Description of the task: Locate every line below that contains the word "group" and copy it.

┄┄┄┄┄┄

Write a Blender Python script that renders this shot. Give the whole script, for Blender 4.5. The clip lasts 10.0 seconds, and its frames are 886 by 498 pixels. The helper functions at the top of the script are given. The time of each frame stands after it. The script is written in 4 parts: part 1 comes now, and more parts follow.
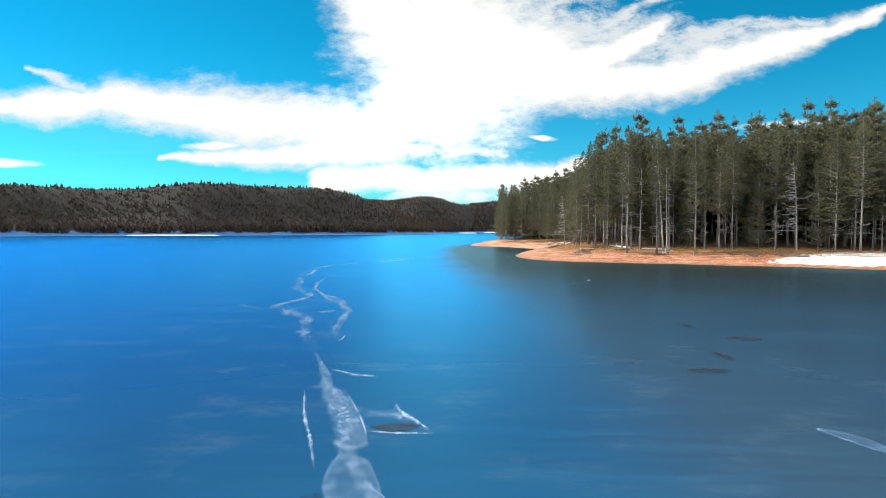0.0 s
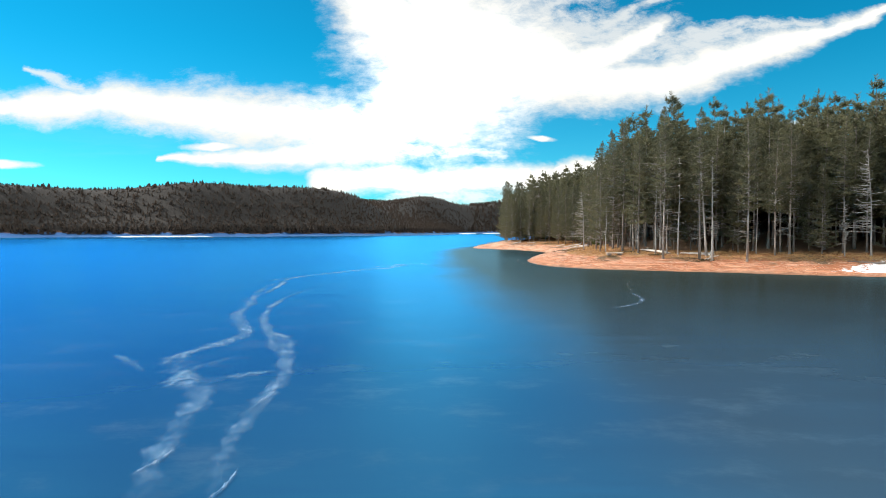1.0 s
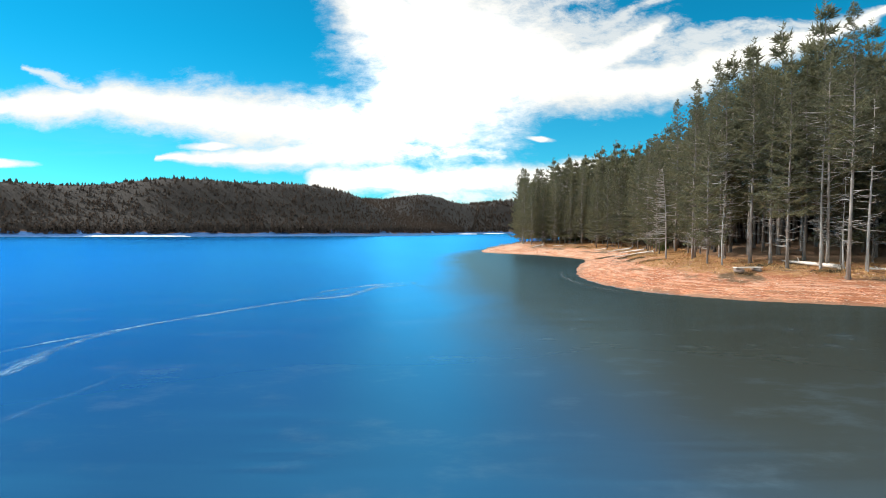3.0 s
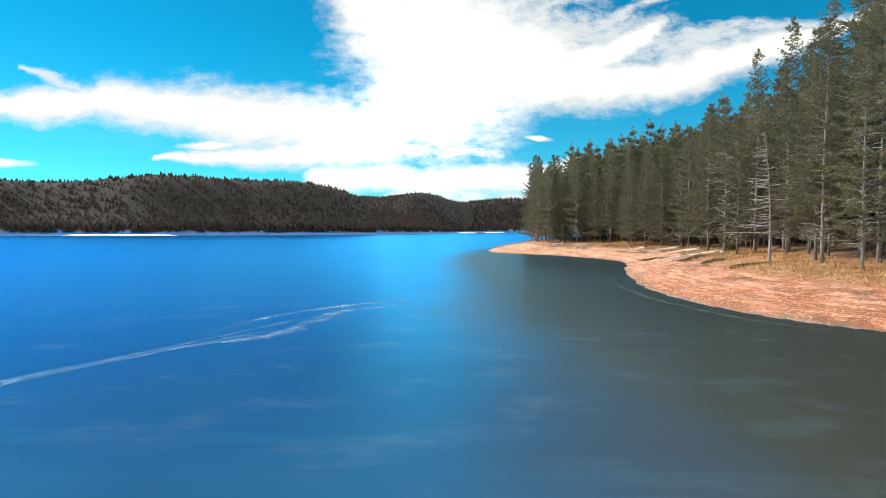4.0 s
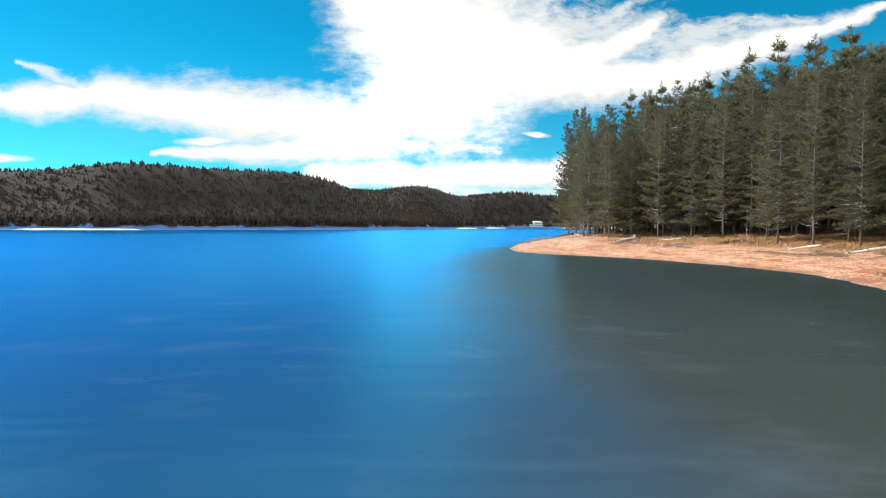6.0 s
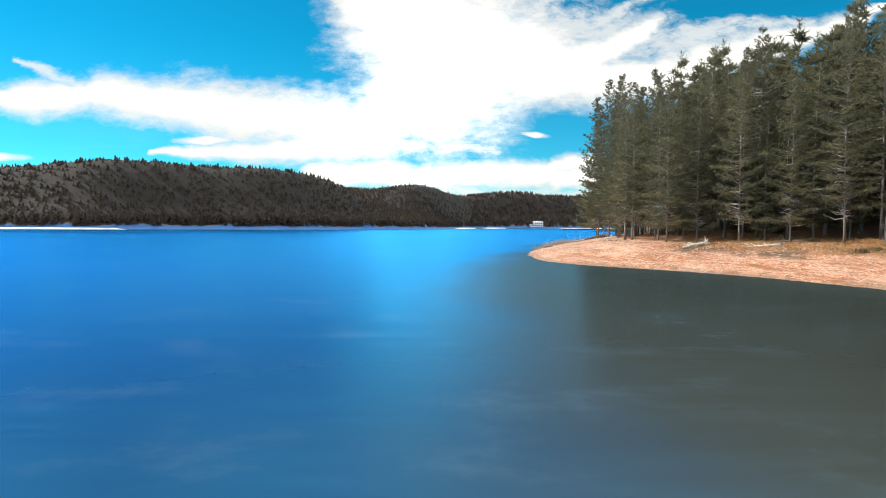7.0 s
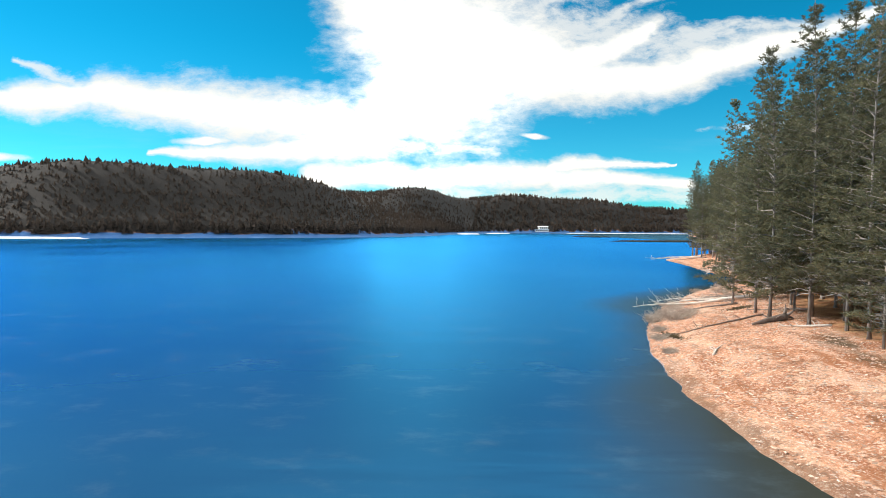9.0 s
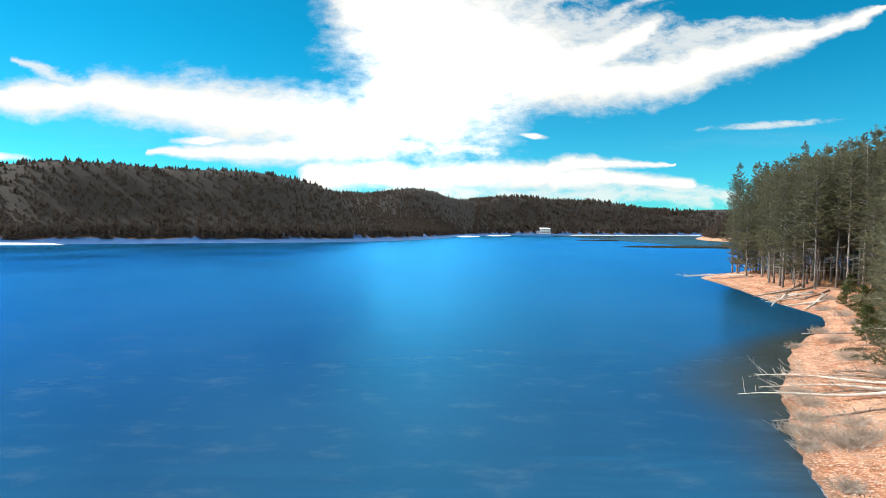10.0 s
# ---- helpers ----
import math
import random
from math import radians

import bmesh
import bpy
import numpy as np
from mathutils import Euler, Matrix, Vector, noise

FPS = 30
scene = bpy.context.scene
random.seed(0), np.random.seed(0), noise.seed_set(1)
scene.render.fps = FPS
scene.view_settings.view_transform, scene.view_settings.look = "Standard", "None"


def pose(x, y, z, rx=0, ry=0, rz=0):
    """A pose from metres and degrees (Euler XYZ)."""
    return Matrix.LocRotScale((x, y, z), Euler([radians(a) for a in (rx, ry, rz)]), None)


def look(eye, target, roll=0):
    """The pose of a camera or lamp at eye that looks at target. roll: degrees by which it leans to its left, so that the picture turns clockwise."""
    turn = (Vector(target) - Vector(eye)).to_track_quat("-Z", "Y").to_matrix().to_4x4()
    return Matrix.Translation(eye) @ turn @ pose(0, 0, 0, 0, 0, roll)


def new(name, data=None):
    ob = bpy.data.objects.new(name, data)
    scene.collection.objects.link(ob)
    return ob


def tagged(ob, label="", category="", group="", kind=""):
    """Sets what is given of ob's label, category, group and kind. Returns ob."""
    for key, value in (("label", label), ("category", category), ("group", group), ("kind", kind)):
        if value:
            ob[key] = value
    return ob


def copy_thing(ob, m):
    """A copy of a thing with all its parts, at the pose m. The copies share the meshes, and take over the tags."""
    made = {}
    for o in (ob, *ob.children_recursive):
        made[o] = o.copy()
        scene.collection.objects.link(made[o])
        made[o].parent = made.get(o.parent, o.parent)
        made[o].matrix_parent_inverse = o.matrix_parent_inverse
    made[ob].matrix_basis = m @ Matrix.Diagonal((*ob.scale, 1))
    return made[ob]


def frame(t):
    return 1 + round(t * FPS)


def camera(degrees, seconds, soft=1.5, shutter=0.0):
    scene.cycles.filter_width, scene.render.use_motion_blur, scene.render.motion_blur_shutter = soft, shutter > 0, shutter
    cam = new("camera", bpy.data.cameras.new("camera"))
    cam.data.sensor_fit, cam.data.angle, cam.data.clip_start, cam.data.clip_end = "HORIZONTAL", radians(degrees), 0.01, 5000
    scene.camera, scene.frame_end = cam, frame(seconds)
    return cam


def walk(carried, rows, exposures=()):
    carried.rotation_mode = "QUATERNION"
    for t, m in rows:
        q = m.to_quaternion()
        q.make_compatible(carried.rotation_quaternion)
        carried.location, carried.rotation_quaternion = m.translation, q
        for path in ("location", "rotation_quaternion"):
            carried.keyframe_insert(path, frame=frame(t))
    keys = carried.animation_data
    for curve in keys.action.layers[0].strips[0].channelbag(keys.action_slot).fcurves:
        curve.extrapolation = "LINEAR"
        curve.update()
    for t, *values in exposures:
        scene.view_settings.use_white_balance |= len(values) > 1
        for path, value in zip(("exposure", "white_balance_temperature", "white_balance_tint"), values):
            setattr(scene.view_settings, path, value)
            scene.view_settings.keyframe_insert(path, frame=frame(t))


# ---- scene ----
# a low flight over the frozen lake, along the wooded spit, rising at its point
cam = camera(73.0, 10.0, soft=0.75)


def view(x, y, z, yaw, pitch, roll):
    """The camera's pose from its place, its turn to the left, its tilt up and its lean, in degrees."""
    way = Vector((-math.sin(radians(yaw)) * math.cos(radians(pitch)), math.cos(radians(yaw)) * math.cos(radians(pitch)), math.sin(radians(pitch))))
    eye = Vector((x, y, z))
    return look(eye, eye + way, roll)


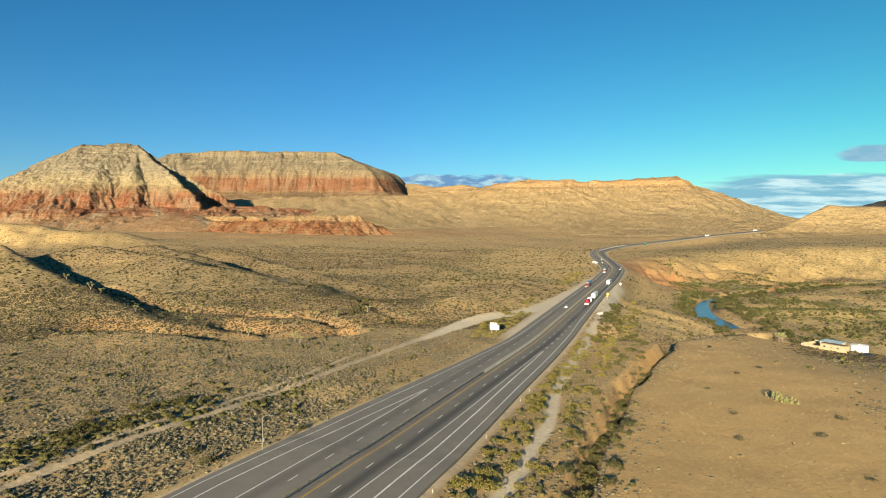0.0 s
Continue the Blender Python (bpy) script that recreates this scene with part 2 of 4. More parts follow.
def land(x, y, fine=True):
    """The height of the ground, and where it is red, yellow, green, gravel."""
    d_road, s_road = along(ROAD[::4], x, y)
    run = np.linspace(0, 1, len(ROAD))
    seg = np.r_[0, np.cumsum(np.hypot(*np.diff(ROAD[:, :2], axis=0).T))]
    z_road = np.interp(s_road * seg[-1], seg, ROAD[:, 2])
    y_road = np.interp(s_road * seg[-1], seg, ROAD[:, 1])
    h = np.interp(y, [-400, 300, 600, 1000, 1500, 2000, 2600, 3500, 4700], [2, -2, 0, 3, 7, 18, 36, 75, 140])
    h -= (h - 14) * smooth(700, 1300, x) * smooth(2200, 2900, y)
    h = h + 3.5 * fbm(x, y, 55, 3, 47) * smooth(690, 740, y) * smooth(1000, 850, y) * smooth(30, 80, d_road) + 2 * smooth(-60, -200, d_road) * smooth(700, 300, y) + 8 * smooth(-180, -700, d_road)
    h += fbm(x, y, 160, 3, 5) * 2.5 * smooth(20, 120, np.abs(d_road)) * smooth(150, 420, np.hypot(x - 100, y - 220) )
    h += spur(x, y, (-304, 688), (-98, 448), 22, 4, 18, 100)
    h += spur(x, y, (-300, 562), (-84, 402), 18, 4, 28, 90)
    h += spur(x, y, (-410, 552), (-148, 312), 22, 4, 15, 55)
    h += spur(x, y, (-262, 772), (-72, 512), 12, 3, 13, 55)
    h += spur(x, y, (-760, 1120), (-590, 1070), 36, 22, 80, 70)
    h += spur(x, y, (-34, 208), (8, 290), 2.4, 3.0, 8, 10)
    h += spur(x, y, (20, 400), (60, 520), 6.0, 6.0, 45, 22)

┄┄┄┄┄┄

Task result:
def tagged(ob, label="", category="", group="", kind=""):
    """Sets what is given of ob's label, category, group and kind. Returns ob."""
    for key, value in (("label", label), ("category", category), ("group", group), ("kind", kind)):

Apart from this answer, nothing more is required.